There is an interesting transition in how they now understand me. Working from the perspective of Enchantment, they once thought I had compromised too much with Disenchantment. Today, working from the perspective of Disenchantment, many of them see me as naively clinging to the Enchantment which they “saw through” long ago and abandoned.
And so just as Enchantment often misses the difference between Disenchantment and Re-Enchantment, so Disenchantment can all too easily miss the difference between Enchantment and Re-Enchantment.
I think there are three important lessons here.
First, we should not fear the loss of Enchantment. What we mean by “faith” and “hope” when we are Enchanted is often rather superficial. It does not engage with the difficult sayings of the New Testament, where the heroes who lived by faith in Hebrews 11 suffer without seeing their reward, and where Paul says that “suffering produces endurance, and endurance produces character, and character produces hope” (Romans 5:3-4). Moving past the milk of this stage to the solid food of a more mature understanding of faith and hope is a good thing, even if it is, as the New Testament already clearly anticipated, a painful process, best captured by the image, “take up your cross.”
Second, for those who have passed out of Enchantment into Disenchantment, it seems to me important to recognize the possibility of Re-enchantment, and thus take time to distinguish between those who criticize Disenchantment from a merely Enchanted perspective, and those who have passed through Disenchantment and rediscovered what was true in Enchantment through Re-enchantment.

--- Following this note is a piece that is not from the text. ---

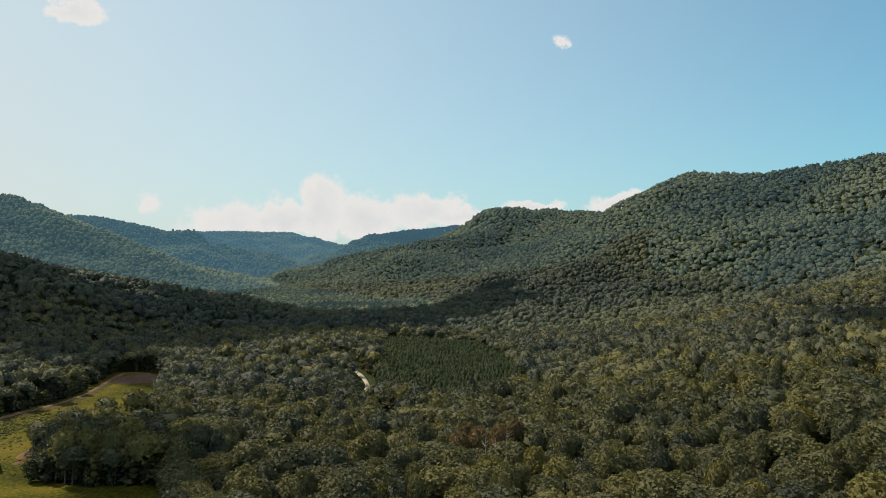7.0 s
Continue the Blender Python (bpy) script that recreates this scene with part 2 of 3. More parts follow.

Finally, one of the things that I think is helpful about the way that Lewis generalizes the ages, so that this process can apply to something as mundane as bicycles or as serious as war, is that most people will have passed through to Re-enchantment with respect to at least some aspect of their life. Once we have recognized the pattern, we have a framework for thinking about our attitudes in various departments of life. If we have passed through to the fourth age in at least one area of our life, but remain Enchanted or Disenchanted in other areas, we may have a better framework for either having perspective on the loss of Enchantment, if we find ourselves going through that, or on the possibility of moving beyond Disenchantment, if we find ourselves there.